The couple turned Teddy’s father’s Shanghai paint and chemical business into one of Hong Kong’s biggest closely-held real estate developers, with a portfolio including the Chinachem twin towers and Chinachem Exchange Square.

Kidnapped Twice

Teddy Wang was kidnapped in 1983 and again in 1990. He wasn’t returned after the second abduction after his wife paid part of the ransom. One of the captured kidnappers said Teddy Wang’s body was dumped into the sea from a small boat.

Nina ran Chinachem, the property company, using a power of attorney, insisting Teddy was alive. When her father-in-law had Teddy legally declared dead in 1999, she said Teddy had made her his heir in a new will signed just before his kidnapping.

Chan, who is married with three children, was hired by Wang in 1992 to help find her husband by using the Chinese geomantic practice of feng shui, according to Lam’s judgment. Chan dug holes at various sites owned by Chinachem for seven years, and received about HK$2.1 billion from her between 2005 and 2006.

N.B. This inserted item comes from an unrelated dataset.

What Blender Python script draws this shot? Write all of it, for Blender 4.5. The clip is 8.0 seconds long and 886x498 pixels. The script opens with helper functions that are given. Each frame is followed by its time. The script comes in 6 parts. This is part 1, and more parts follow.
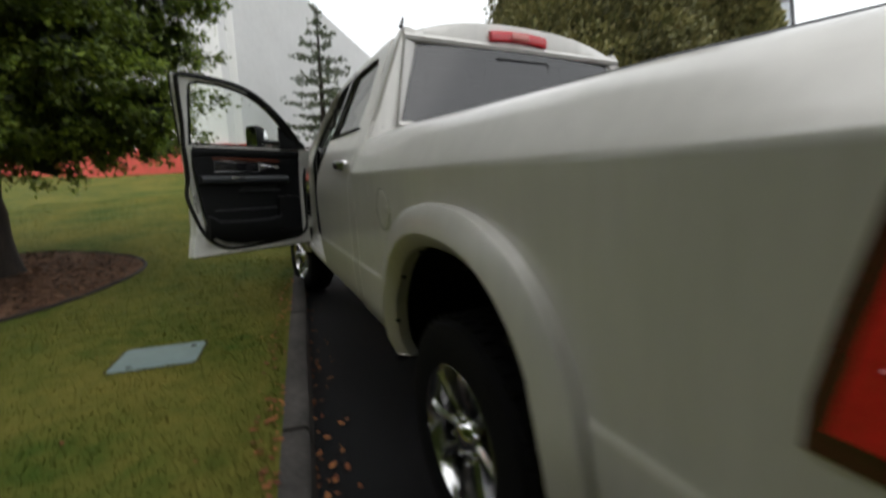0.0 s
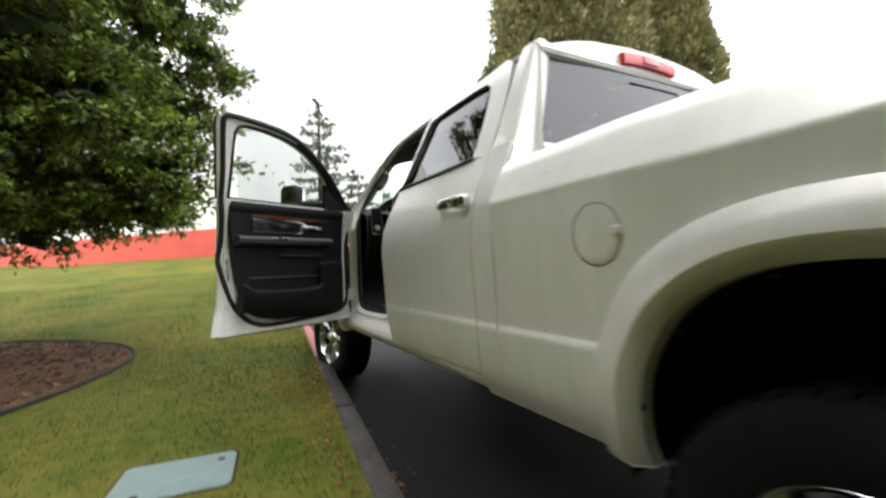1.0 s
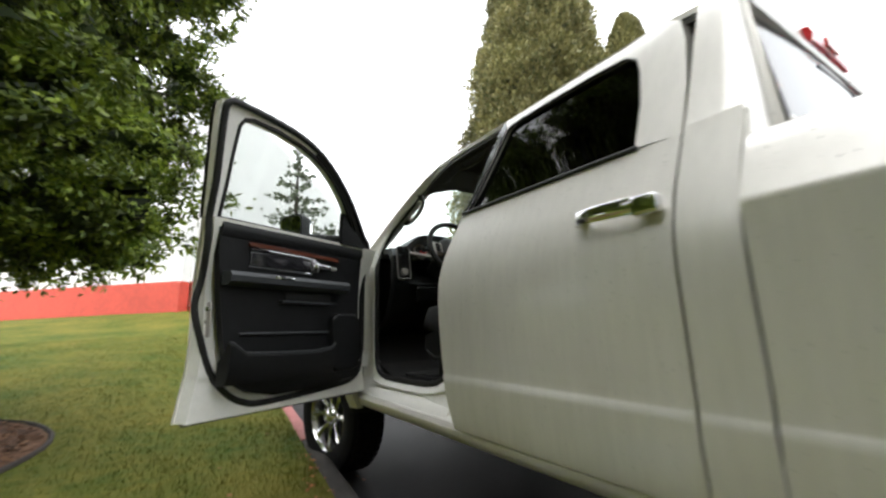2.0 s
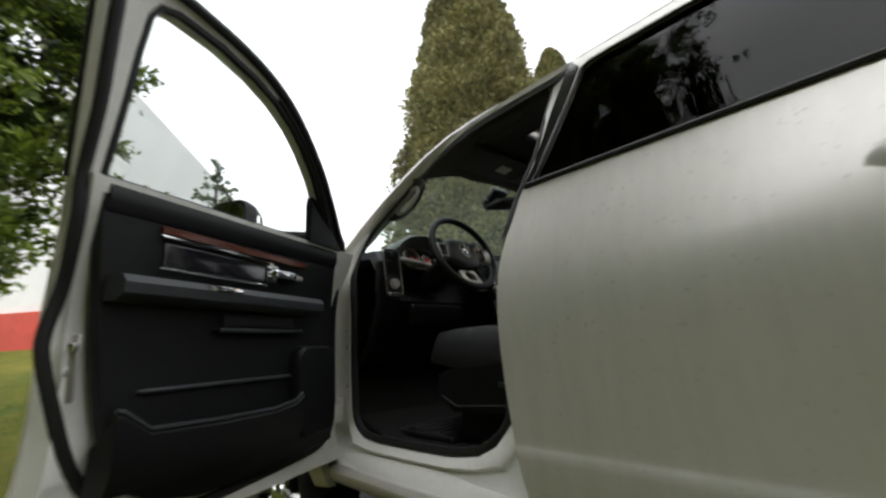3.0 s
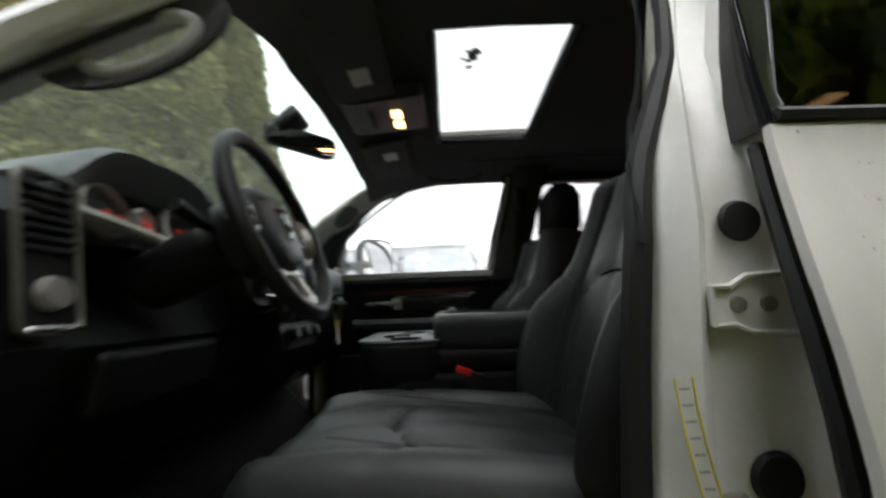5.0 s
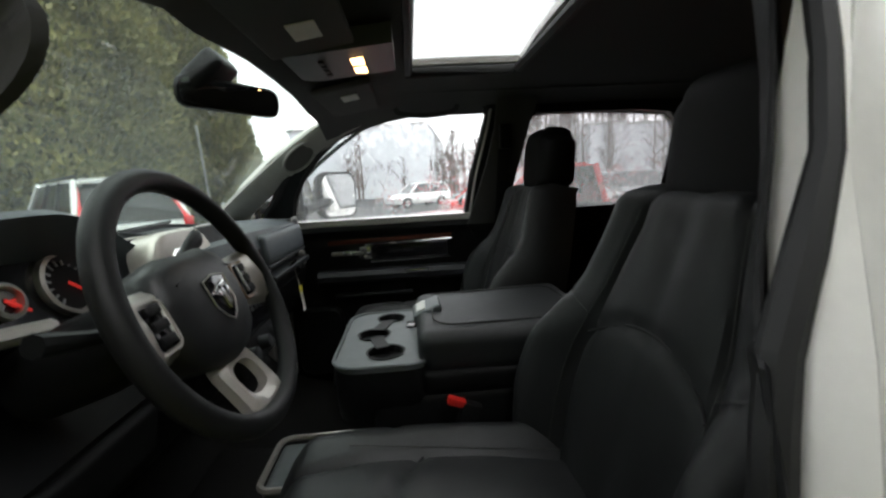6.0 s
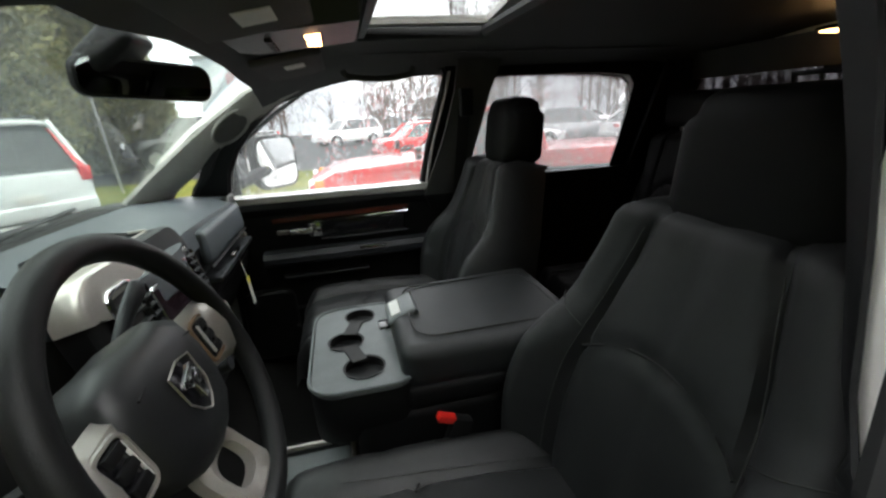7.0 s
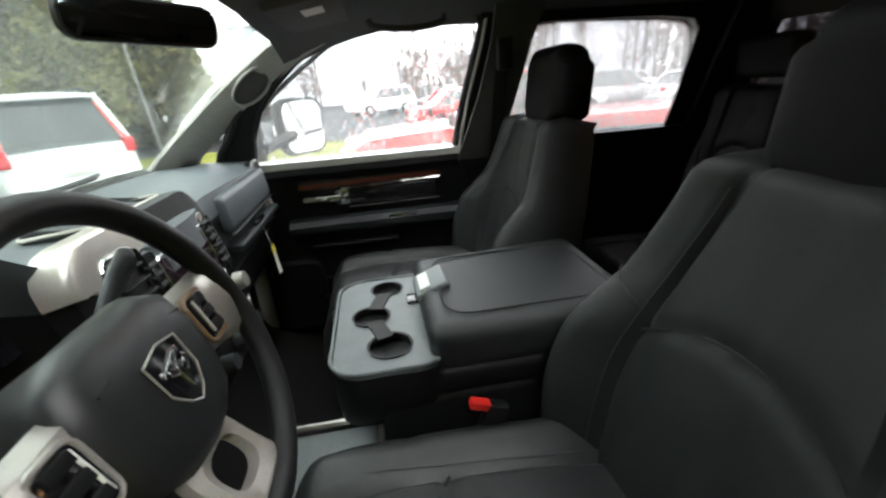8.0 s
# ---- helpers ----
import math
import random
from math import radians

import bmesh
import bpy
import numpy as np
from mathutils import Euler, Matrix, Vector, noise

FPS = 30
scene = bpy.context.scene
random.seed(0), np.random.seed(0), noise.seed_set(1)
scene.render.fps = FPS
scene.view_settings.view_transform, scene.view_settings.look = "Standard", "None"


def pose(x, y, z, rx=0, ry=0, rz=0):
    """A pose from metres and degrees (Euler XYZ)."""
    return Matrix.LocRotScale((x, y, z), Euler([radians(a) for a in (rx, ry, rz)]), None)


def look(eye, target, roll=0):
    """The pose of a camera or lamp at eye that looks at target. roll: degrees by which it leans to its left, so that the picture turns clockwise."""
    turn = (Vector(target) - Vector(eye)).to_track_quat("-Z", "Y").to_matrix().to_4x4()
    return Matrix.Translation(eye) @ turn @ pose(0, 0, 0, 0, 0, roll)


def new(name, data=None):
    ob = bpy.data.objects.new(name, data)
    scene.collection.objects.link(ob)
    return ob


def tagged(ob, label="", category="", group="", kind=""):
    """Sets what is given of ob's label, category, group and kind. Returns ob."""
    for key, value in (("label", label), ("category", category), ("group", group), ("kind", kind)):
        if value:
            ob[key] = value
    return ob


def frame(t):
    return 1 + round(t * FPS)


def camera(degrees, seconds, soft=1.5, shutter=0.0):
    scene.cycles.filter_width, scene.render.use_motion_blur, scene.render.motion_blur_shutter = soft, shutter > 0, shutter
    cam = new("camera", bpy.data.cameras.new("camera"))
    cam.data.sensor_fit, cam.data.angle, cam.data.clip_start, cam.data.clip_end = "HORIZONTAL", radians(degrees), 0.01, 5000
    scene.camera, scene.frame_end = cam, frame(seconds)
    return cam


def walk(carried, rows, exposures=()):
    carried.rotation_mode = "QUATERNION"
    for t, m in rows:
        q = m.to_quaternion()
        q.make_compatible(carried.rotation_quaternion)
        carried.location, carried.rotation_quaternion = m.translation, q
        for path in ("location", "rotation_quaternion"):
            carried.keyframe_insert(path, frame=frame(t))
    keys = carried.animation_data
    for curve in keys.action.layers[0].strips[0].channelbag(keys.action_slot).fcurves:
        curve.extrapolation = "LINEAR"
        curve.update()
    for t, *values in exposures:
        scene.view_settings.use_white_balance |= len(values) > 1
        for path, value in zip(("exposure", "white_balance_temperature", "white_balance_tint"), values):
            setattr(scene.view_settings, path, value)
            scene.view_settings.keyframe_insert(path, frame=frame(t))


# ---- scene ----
cam = camera(92.8, 8.0, soft=2.4, shutter=0.5)
PATH = [
    (0, (-1.465, -1.02, 1.171), (-0.639, 0.771, 0.843), -1.1),
    (0.1, (-1.515, -0.947, 1.154), (-0.678, 0.85, 0.888), -1.8),
    (0.3, (-1.566, -0.784, 1.093), (-0.737, 1.02, 0.86), -2.6),
    (0.5, (-1.659, -0.629, 1.048), (-0.855, 1.19, 0.834), -1.4),
    (1, (-1.843, -0.241, 0.993), (-0.915, 1.528, 1.074), -2.0),
    (1.2, (-1.908, -0.076, 0.961), (-0.964, 1.68, 1.118), -2.4),
    (2.3, (-1.937, 0.878, 0.971), (-0.828, 2.491, 1.381), -0.8),
    (2.5, (-1.923, 1.029, 0.991), (-0.76, 2.602, 1.408), -1.4),
    (3, (-1.845, 1.431, 1.013), (-0.531, 2.864, 1.478), -3.3),
    (3.5, (-1.76, 1.842, 1.017), (-0.175, 3.002, 1.391), -3.7),
    (4, (-1.654, 2.168, 1.037), (0.15, 2.936, 1.429), -3.0),
    (4.5, (-1.462, 2.334, 1.141), (0.464, 2.762, 1.472), -2.1),
    (5, (-1.295, 2.445, 1.281), (0.687, 2.461, 1.547), -2.0),
    (5.2, (-1.225, 2.471, 1.352), (0.761, 2.254, 1.438), -5.2),
    (6.3, (-1.056, 2.493, 1.644), (0.896, 2.348, 1.231), -2.7),
    (6.5, (-1.025, 2.514, 1.67), (0.903, 2.281, 1.191), -2.9),
    (7, (-0.96, 2.56, 1.729), (0.897, 2.144, 1.114), -3.2),
    (7.5, (-0.921, 2.588, 1.726), (0.901, 2.138, 1.034), -2.7),
    (8, (-0.861, 2.541, 1.688), (0.984, 2.295, 0.954), -4.5),
]
walk(cam, [(t, look(eye, target, roll)) for t, eye, target, roll in PATH],
     exposures=[(0, 0.30), (0.5, 1.06), (1.0, 1.46), (2.5, 1.16), (3.5, 0.56), (4.5, 0.92), (5.2, 1.36), (6.3, 1.32), (7.0, 1.80), (7.5, 2.14), (8.0, 2.42)])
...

Chan’s lawyers said the payments were to groom him for managing her fortune. Chan testified at last year’s trial that his sexual relationship with Wang began a month after they met.

Chan wasn’t a credible witness and was prepared to say anything to advance his claims, Lam said in his ruling that awarded the estate to the Chinachem Charitable Foundation Ltd., a charity run by Wang’s brother and two sisters.

The charity hasn’t received any funds from the estate because legal proceedings are ongoing, its lawyer Keith Ho said.

The case is between Chinachem Charitable Foundation Limited and Chan Chun Chuen and the Secretary for Justice, CACV62/2010 in the Hong Kong High Court of Appeal.